[INSTRUCTION]: Pick out all lines with the word "More" from the records that follow.

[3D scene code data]
+ + +

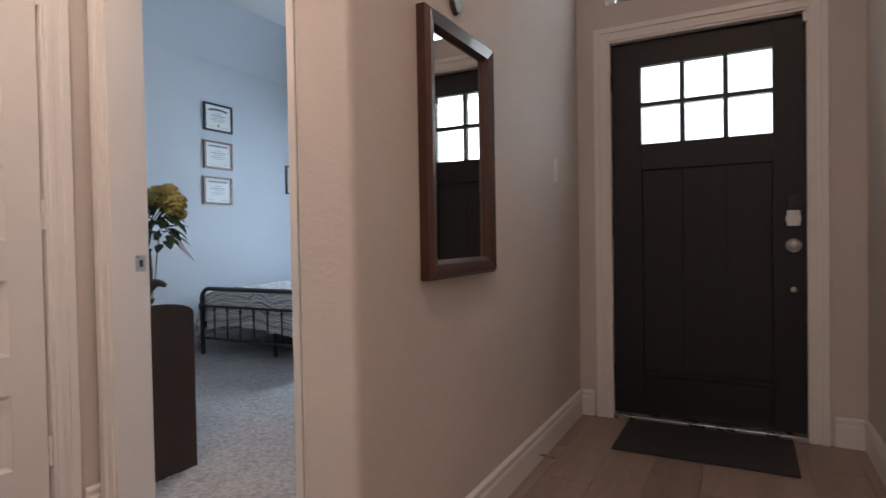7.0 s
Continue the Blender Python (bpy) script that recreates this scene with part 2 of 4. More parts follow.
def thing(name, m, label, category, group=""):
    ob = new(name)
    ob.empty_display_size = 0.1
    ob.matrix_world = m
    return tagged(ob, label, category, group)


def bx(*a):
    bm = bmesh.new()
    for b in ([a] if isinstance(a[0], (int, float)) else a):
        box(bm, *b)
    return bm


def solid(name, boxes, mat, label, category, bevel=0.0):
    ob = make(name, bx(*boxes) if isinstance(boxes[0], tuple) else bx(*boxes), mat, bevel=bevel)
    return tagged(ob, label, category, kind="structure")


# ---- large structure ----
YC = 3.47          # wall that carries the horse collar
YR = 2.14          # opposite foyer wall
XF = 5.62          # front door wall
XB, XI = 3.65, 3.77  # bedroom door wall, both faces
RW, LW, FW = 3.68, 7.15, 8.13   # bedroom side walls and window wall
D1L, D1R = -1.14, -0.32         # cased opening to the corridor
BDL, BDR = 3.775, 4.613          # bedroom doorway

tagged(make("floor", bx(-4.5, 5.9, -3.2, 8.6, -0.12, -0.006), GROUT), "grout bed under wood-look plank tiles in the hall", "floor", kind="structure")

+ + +

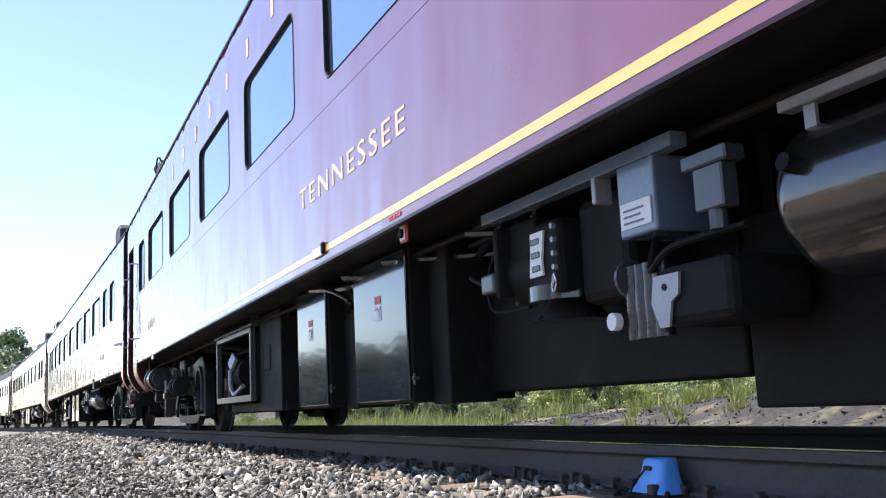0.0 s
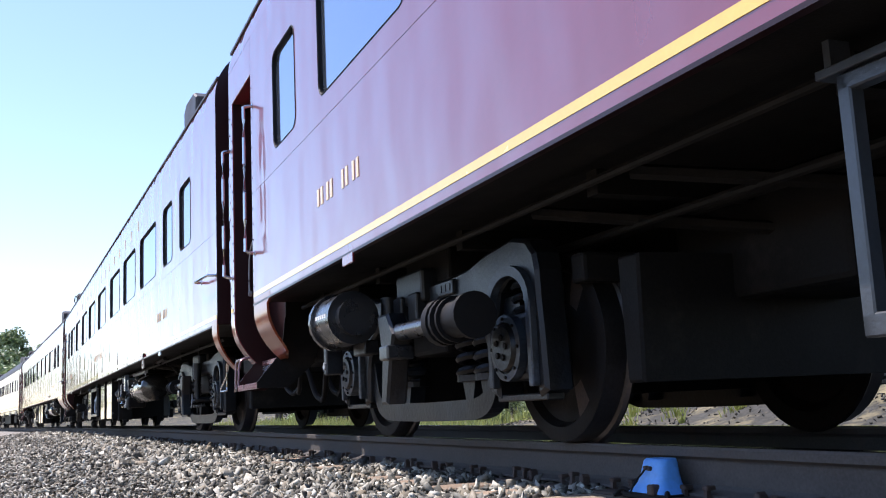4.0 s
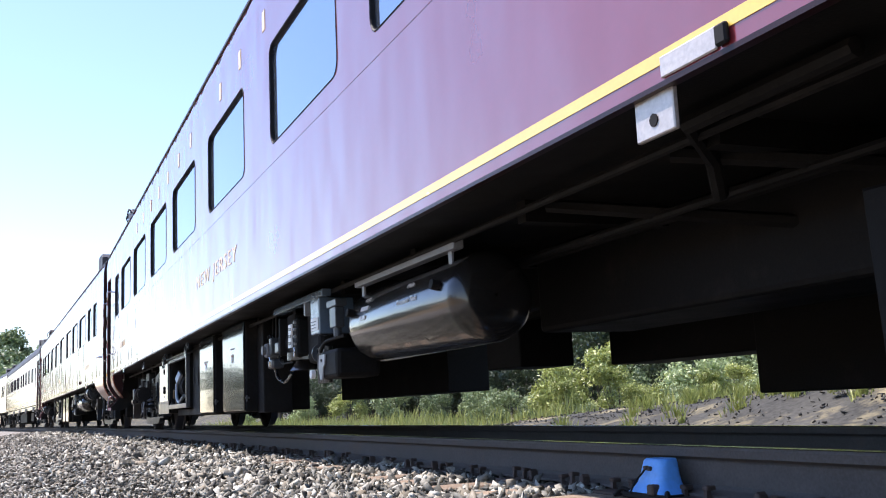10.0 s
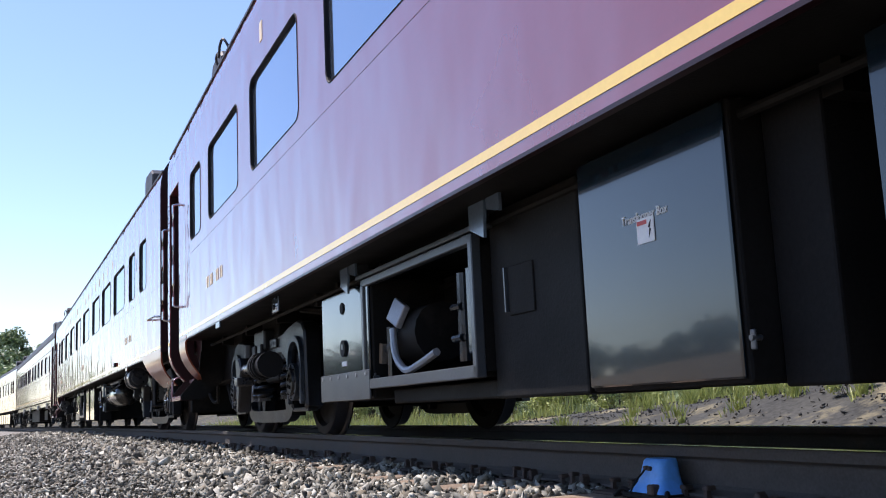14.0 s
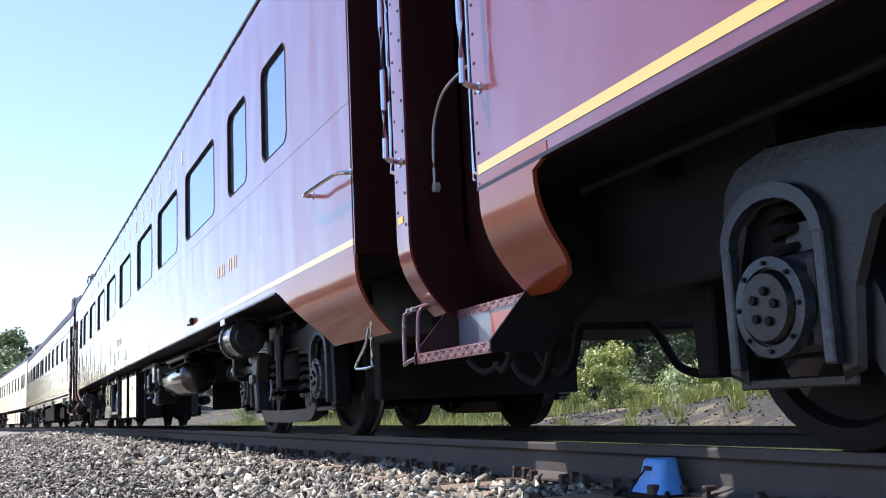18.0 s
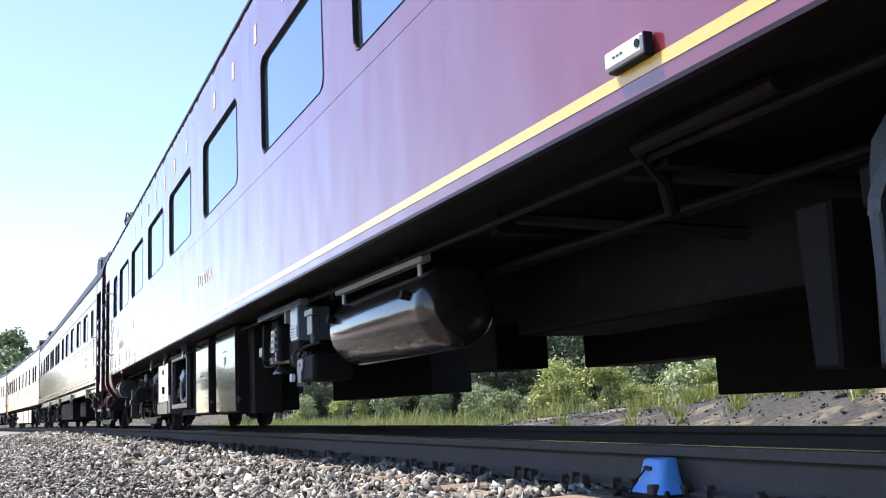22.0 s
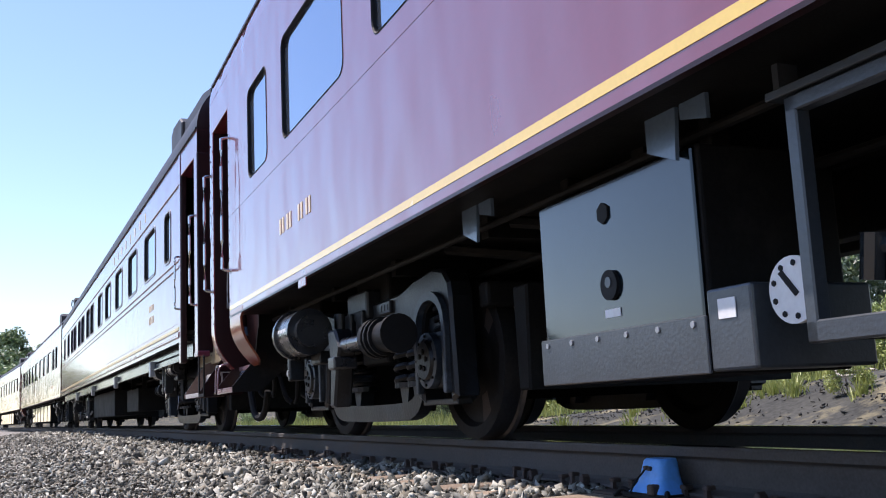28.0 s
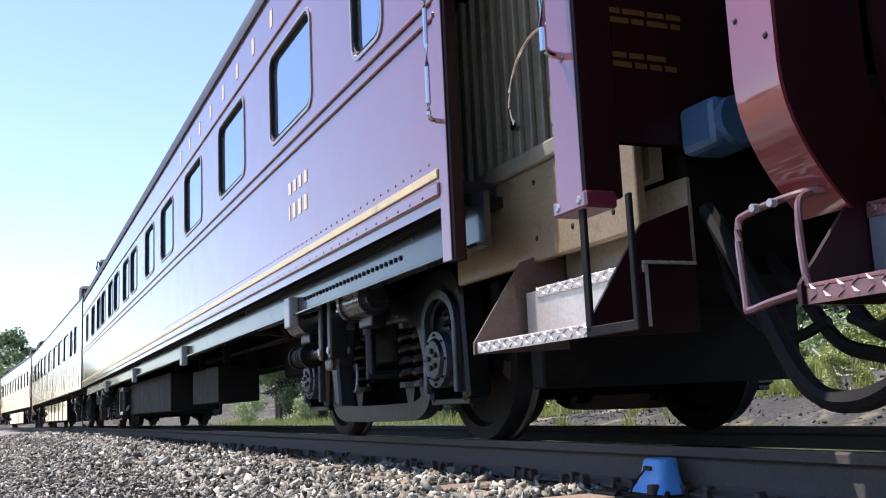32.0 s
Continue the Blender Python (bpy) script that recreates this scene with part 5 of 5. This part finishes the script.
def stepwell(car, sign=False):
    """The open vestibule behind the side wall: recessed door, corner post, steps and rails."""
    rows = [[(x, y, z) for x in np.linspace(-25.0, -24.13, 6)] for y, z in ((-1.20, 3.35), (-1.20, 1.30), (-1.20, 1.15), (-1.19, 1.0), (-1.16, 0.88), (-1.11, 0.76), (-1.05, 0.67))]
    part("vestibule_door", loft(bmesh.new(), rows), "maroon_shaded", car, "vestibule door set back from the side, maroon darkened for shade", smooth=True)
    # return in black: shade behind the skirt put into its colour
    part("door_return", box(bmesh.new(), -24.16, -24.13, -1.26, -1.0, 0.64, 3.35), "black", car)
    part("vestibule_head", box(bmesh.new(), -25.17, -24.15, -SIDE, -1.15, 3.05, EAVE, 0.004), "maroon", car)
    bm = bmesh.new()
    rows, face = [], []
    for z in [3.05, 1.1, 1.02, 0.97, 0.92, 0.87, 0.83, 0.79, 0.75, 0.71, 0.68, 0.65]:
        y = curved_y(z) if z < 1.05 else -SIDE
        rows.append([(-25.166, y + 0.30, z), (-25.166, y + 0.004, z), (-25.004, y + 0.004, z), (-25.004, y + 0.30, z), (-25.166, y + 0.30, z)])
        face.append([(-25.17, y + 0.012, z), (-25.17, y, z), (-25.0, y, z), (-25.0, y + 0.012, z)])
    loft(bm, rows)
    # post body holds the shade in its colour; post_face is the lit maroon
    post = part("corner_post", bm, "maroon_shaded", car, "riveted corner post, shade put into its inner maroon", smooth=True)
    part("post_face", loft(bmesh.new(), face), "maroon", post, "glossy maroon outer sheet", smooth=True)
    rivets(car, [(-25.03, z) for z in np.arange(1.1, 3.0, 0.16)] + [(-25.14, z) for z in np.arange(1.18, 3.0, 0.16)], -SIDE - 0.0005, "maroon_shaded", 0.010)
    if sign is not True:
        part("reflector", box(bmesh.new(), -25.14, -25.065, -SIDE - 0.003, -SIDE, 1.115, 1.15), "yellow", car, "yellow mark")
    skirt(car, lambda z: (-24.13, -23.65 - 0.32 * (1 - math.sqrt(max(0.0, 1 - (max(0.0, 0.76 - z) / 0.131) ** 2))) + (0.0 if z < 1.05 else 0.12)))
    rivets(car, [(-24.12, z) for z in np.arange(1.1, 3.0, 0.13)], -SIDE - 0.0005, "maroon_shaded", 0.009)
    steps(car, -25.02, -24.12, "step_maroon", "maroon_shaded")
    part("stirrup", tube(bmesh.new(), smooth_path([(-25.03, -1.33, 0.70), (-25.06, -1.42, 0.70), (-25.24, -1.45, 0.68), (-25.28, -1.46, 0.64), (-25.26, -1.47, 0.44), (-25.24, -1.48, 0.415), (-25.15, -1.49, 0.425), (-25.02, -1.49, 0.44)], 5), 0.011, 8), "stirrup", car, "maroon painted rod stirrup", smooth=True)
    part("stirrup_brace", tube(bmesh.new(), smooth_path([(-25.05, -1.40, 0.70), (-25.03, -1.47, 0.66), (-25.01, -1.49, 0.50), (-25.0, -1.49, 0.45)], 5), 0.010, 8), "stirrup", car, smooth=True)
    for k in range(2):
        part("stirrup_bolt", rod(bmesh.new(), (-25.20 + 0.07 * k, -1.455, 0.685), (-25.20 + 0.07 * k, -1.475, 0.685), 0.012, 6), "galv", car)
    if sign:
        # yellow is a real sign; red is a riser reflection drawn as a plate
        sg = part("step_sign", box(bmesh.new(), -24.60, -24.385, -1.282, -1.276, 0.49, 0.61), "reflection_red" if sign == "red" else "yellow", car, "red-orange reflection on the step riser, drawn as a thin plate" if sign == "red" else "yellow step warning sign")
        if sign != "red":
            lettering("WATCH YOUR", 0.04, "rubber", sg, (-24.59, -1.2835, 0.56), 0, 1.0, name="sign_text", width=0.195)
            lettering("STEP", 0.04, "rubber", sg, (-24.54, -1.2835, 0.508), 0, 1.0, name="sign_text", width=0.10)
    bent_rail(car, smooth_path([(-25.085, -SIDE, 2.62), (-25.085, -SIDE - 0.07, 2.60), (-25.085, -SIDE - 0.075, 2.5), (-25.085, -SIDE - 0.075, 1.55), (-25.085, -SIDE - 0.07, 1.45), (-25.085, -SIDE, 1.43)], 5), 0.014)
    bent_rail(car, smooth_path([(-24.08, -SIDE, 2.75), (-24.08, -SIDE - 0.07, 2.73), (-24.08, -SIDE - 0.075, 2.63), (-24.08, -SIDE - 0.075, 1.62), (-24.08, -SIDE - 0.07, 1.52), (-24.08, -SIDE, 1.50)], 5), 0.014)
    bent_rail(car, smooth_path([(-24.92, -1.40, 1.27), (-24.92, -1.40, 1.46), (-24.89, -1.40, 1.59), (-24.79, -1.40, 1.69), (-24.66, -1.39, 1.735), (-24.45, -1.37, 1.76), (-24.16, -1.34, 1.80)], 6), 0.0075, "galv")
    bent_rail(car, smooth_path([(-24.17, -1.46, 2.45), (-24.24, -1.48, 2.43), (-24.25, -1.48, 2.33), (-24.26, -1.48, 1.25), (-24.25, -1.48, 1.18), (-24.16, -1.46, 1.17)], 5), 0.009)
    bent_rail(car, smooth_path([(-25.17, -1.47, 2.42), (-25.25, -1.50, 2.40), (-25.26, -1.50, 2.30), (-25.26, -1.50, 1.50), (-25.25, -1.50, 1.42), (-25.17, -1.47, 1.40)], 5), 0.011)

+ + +

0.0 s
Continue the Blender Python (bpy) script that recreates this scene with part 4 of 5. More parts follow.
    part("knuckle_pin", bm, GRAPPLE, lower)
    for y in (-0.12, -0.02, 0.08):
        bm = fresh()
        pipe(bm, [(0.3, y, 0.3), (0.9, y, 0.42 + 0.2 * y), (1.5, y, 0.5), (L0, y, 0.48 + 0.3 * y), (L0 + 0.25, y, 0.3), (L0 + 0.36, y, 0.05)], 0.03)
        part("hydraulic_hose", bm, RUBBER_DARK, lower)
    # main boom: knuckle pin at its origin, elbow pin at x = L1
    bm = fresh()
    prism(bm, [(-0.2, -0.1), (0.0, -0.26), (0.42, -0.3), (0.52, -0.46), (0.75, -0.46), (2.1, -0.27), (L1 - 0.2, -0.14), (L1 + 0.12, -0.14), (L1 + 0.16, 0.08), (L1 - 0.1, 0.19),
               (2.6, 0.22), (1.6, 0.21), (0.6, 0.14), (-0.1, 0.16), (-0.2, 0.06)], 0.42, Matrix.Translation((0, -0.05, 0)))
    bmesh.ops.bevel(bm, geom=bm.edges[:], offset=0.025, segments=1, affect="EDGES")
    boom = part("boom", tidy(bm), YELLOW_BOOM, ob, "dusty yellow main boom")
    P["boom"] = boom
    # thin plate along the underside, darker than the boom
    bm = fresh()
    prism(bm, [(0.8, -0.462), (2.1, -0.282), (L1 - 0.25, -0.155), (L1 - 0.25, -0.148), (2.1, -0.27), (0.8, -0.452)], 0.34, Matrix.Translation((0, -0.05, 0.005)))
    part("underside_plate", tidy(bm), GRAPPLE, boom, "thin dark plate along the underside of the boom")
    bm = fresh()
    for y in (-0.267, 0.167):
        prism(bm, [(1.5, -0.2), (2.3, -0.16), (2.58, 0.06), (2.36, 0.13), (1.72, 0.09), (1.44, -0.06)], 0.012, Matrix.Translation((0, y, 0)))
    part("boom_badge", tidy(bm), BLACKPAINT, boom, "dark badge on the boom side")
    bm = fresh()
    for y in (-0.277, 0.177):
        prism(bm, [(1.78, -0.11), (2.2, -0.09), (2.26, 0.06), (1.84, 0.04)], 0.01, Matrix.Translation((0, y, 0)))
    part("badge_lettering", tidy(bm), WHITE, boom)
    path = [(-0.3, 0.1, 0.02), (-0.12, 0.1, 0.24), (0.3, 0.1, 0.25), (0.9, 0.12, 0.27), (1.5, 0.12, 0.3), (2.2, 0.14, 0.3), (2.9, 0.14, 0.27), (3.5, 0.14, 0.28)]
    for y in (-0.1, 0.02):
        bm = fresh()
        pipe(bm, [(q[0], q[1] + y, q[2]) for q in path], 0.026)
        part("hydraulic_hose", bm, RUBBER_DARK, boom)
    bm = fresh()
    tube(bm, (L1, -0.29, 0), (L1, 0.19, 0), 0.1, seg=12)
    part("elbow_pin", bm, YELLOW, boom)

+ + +

[SOLUTION TO THE PROBLEM]:
Continue the Blender Python (bpy) script that recreates this scene with part 2 of 4. More parts follow.
Continue the Blender Python (bpy) script that recreates this scene with part 4 of 5. More parts follow.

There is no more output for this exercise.